The FIL Socialists found as the test approached that their right-wing leadership was not sufficiently strong to carry even its own following into unification. This was partly due to the desire of lower echelon FIL leaders to strengthen their organization before amalgamating with the stronger CD’s, and partly to the influence of the ex-PSI autonomists, who argued, perhaps as pawns of Romita’s political ambitions, that Socialist trade unions could only be strong if the Socialist party was first unified. There was also the influence of the Socialists among the independents, led by an ex-PSI, ex-CGIL labor leader, who feared both CD and Communist domination and saw the independents as a possible nucleus for a new, non-political, non-Communist trade union federation.
Despite all efforts to the contrary, it has so far proven impossible for Italian trade unionism to divorce itself wholly from political affiliations. The Italian labor movement has traditionally been highly political, with the result that political schisms are bound to accentuate rivalries among the unions.
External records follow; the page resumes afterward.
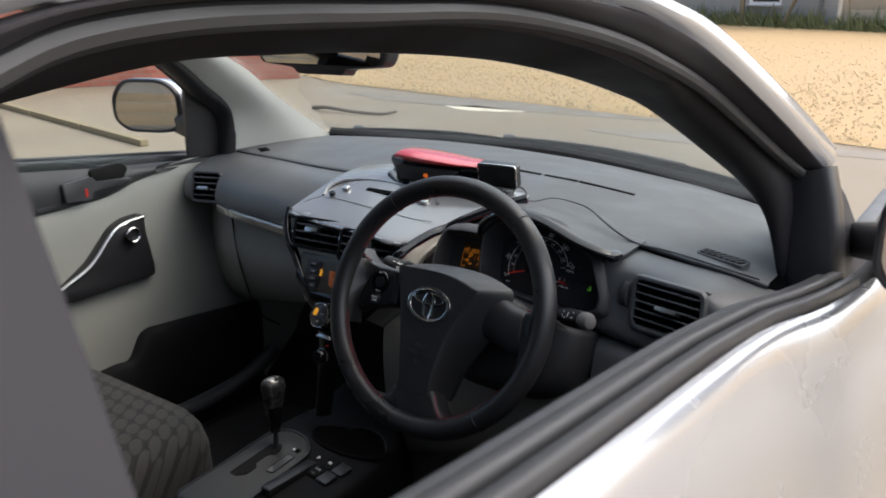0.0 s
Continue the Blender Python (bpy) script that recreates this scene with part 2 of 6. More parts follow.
def glass(name, tint=(0.93, 0.96, 0.95)):
    mt = bpy.data.materials.new(name)
    mt.use_nodes = True
    nt = mt.node_tree
    nt.nodes.remove(nt.nodes["Principled BSDF"])
    tr, gl, mx, lw, pw, ml = (nt.nodes.new("ShaderNode" + k) for k in ("BsdfTransparent", "BsdfGlossy", "MixShader", "LayerWeight", "Math", "Math"))
    tr.inputs[0].default_value = (*tint, 1)
    gl.inputs["Roughness"].default_value = 0.015
    pw.operation, pw.inputs[1].default_value = "POWER", 4.0
    ml.operation, ml.inputs[1].default_value, ml.inputs[2].default_value = "MULTIPLY_ADD", 0.35, 0.02
    for a, b in ((lw.outputs["Facing"], pw.inputs[0]), (pw.outputs[0], ml.inputs[0]), (ml.outputs[0], mx.inputs[0]), (tr.outputs[0], mx.inputs[1]), (gl.outputs[0], mx.inputs[2]), (mx.outputs[0], nt.nodes["Material Output"].inputs[0])):
        nt.links.new(a, b)
    return mt


M_PAD = material("dash_pad_grey", (0.074, 0.079, 0.082), 0.6, bump=0.22, grain=1400, vary=0.1, spec=0.35)
M_DARK = material("dark_grey_plastic", (0.041, 0.043, 0.047), 0.45, bump=0.2, grain=1600)
M_FASCIA = material("grey_fascia_plastic", (0.082, 0.087, 0.090), 0.5, bump=0.22, grain=1500)
M_COVER = material("black_pillar_plastic", (0.012, 0.012, 0.014), 0.65, bump=0.15, grain=1500, spec=0.25)
M_BLACK = material("black_plastic", (0.015, 0.015, 0.017), 0.40, bump=0.12, grain=1800)
M_SHROUD = material("dusty_black_plastic", (0.013, 0.014, 0.016), 0.5, bump=0.2, grain=1600, dust=0.28, vary=0.2, spec=0.5)
M_MATT = material("matt_black", (0.011, 0.011, 0.011), 0.8, bump=0.1, spec=0.12)
M_GLOSS = material("piano_black", (0.004, 0.004, 0.005), 0.05, coat=0.2, spec=0.4, bump=0.0, vary=0.1)
M_SILVER = material("silver_grey_lacquer", (0.21, 0.215, 0.22), 0.24, metal=0.3, bump=0.0, coat=0.5, vary=0.05)
M_GREYPANEL = material("warm_grey_panel", (0.075, 0.071, 0.060), 0.38, metal=0.3, bump=0.08, vary=0.08)
M_CREAM = material("cream_grey_plastic", (0.33, 0.31, 0.265), 0.55, bump=0.2, grain=1300, vary=0.06)
M_PILLAR = material("pale_grey_trim", (0.58, 0.59, 0.55), 0.75, bump=0.2, grain=1500, vary=0.05)
M_CHROME = material("chrome", (0.78, 0.78, 0.78), 0.1, metal=1.0, bump=0.0, vary=0.03)
M_SATIN = material("satin_metal", (0.62, 0.62, 0.61), 0.28, metal=1.0, bump=0.03, vary=0.05)
M_LEATHER = hide("black_leather", (0.019, 0.019, 0.020), 0.33, 1050, 0.30, 0.30)
M_VINYL = hide("grained_black_vinyl", (0.022, 0.022, 0.023), 0.46, 1350, 0.34, 0.10)
M_RED = material("red_thread", (0.21, 0.030, 0.042), 0.85, bump=0.4, spec=0.2)
M_WHITE = material("white_print", (0.75, 0.75, 0.73), 0.6, bump=0.0, vary=0.04)
M_GREYPRINT = material("grey_print", (0.2, 0.2, 0.21), 0.6, bump=0.0, vary=0.04)
M_RUBBER = material("rubber_seal", (0.026, 0.027, 0.029), 0.5, bump=0.2)
M_FRAME = material("dark_grey_frame", (0.027, 0.026, 0.030), 0.6, bump=0.1, vary=0.15, spec=0.25)
M_PAINT = material("silver_paint", (0.44, 0.445, 0.46), 0.25, metal=0.55, coat=1.0, bump=0.0, vary=0.05)
M_FABRIC = None
M_CARPET = material("black_carpet", (0.016, 0.016, 0.0165), 0.95, bump=1.0, grain=700, vary=0.3, spec=0.2)
M_HEAD = material("headliner_cloth", (0.40, 0.40, 0.38), 0.9, bump=0.4, grain=900)
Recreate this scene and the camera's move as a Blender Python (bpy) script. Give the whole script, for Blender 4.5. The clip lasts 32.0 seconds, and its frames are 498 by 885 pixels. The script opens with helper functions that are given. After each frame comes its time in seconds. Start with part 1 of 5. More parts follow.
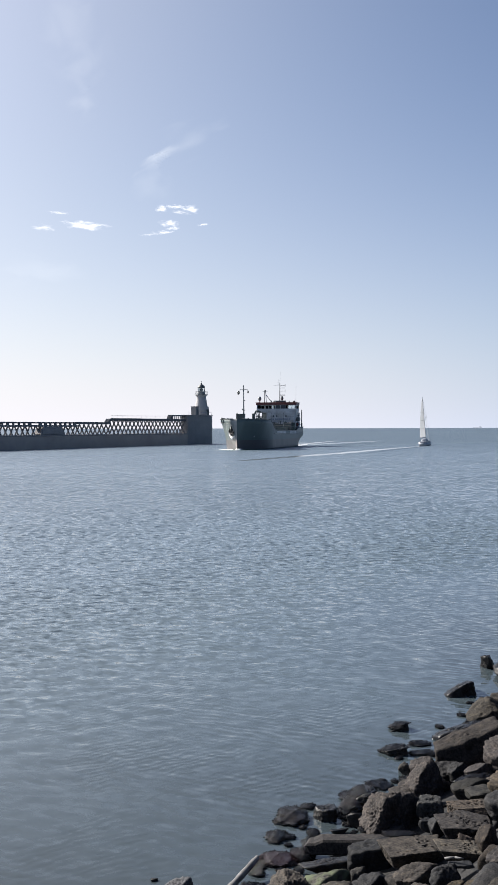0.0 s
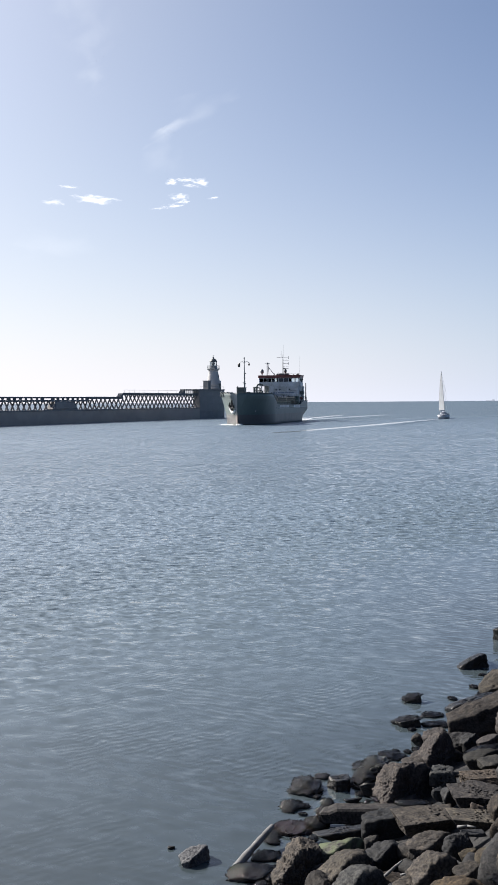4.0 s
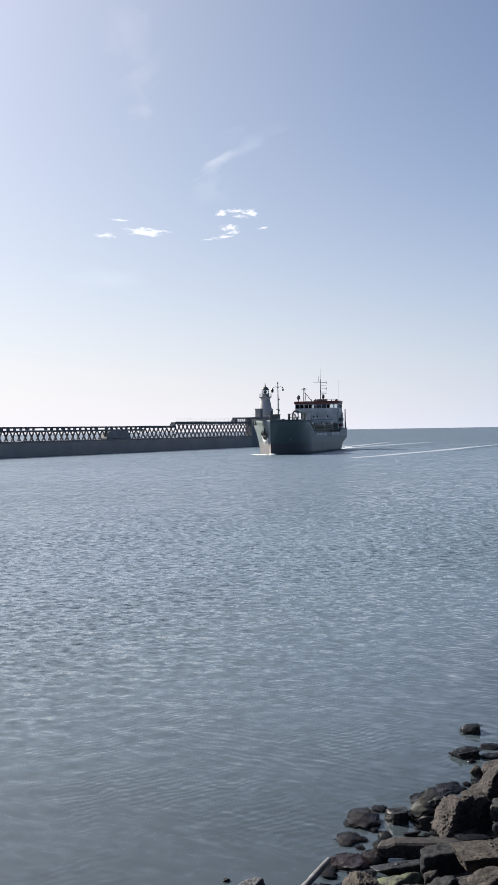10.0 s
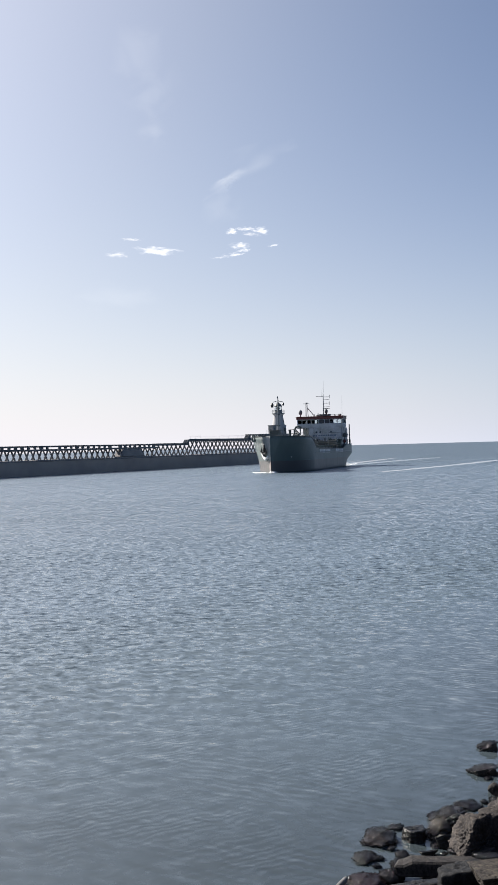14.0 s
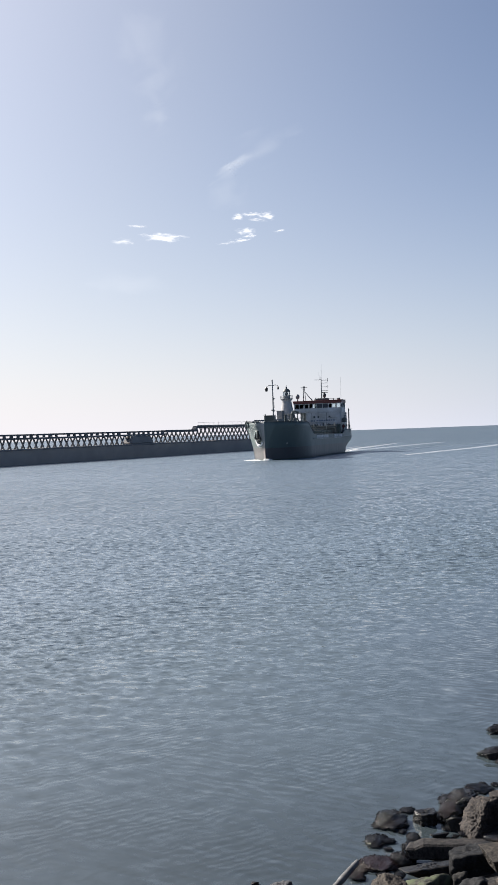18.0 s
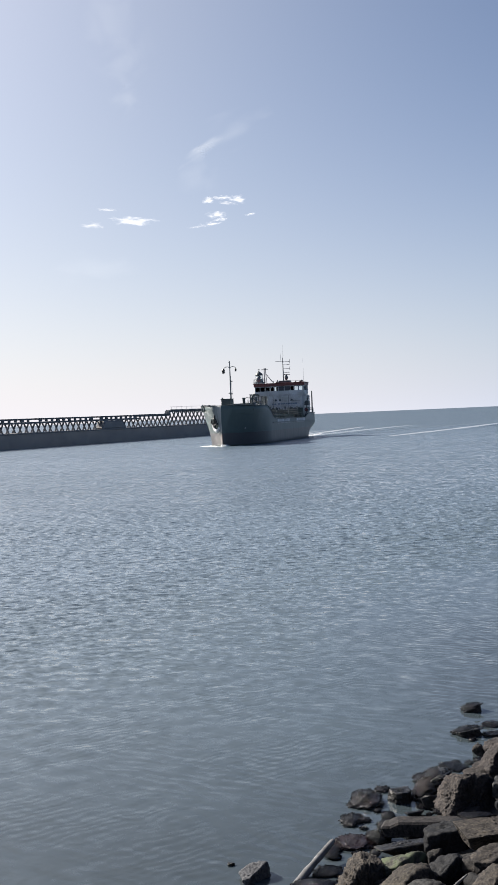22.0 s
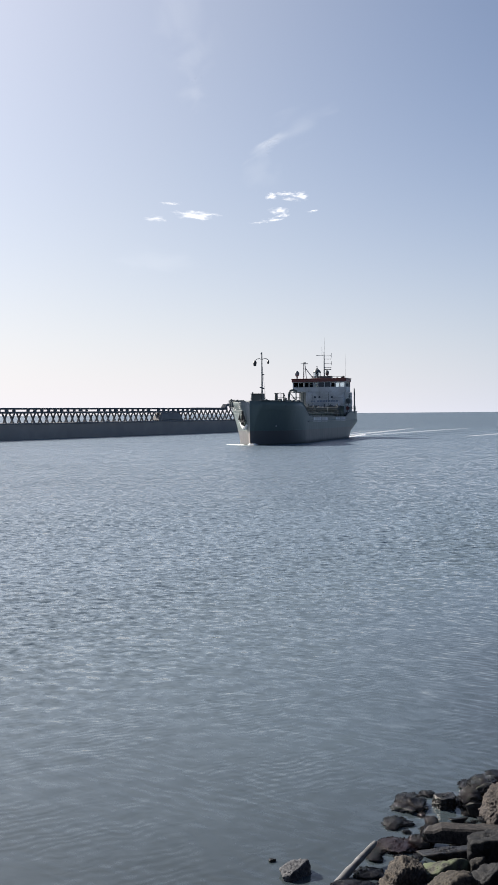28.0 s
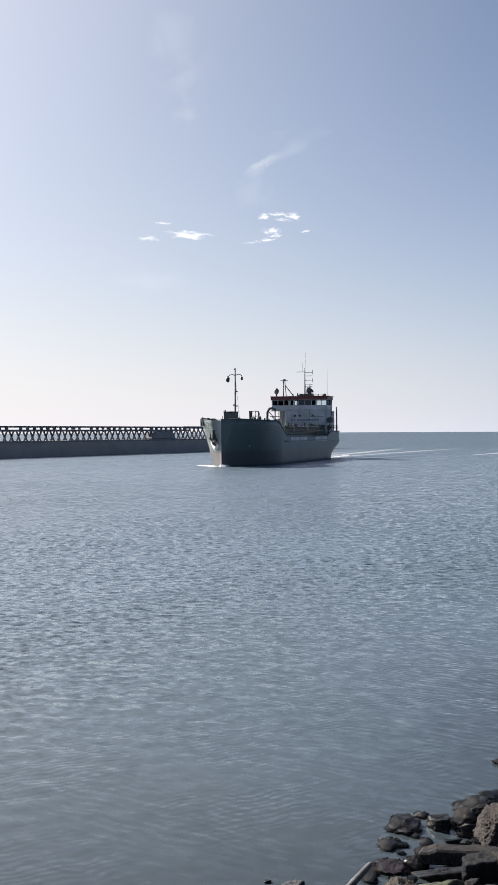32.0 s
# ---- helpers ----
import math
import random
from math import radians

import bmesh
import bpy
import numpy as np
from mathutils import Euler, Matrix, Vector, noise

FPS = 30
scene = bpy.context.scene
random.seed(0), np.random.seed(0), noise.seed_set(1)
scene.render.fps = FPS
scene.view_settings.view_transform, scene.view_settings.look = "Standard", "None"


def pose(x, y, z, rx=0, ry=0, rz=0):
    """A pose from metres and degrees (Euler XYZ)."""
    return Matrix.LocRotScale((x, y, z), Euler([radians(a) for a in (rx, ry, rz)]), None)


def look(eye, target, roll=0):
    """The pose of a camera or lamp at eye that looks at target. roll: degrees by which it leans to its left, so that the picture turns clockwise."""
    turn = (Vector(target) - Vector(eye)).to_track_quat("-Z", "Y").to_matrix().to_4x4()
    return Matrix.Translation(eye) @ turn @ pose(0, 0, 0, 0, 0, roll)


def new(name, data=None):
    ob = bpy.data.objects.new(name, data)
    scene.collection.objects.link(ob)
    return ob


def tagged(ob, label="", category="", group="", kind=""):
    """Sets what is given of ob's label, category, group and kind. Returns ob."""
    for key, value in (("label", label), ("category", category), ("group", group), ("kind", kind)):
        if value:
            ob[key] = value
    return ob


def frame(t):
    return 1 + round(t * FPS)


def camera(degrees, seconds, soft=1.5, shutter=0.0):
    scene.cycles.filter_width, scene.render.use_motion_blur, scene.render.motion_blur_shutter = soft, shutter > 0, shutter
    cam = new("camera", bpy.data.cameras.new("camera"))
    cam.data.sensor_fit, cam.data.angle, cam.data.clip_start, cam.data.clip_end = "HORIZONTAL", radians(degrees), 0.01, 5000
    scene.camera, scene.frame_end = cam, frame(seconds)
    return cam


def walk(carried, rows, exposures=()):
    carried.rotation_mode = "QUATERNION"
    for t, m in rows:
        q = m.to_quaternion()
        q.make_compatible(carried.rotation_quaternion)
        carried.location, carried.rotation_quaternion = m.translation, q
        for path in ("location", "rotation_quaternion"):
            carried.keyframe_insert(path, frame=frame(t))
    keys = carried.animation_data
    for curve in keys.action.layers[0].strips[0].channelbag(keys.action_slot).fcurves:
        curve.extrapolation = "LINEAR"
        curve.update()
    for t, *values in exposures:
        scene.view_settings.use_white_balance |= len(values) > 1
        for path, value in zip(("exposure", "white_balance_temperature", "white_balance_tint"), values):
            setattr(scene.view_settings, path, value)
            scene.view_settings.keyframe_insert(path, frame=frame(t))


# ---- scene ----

The … support for unification given by the AFL and (to a much smaller degree) by some elements of the CIO was directed to the top leadership only, and had no discernible influence on the rank and file. The misgivings of some Americans and Italians aired in the Italian press in late September and early October found an unexpectedly wide response, showing plainly that insufficient ground-work had been done to prepare the way for unification.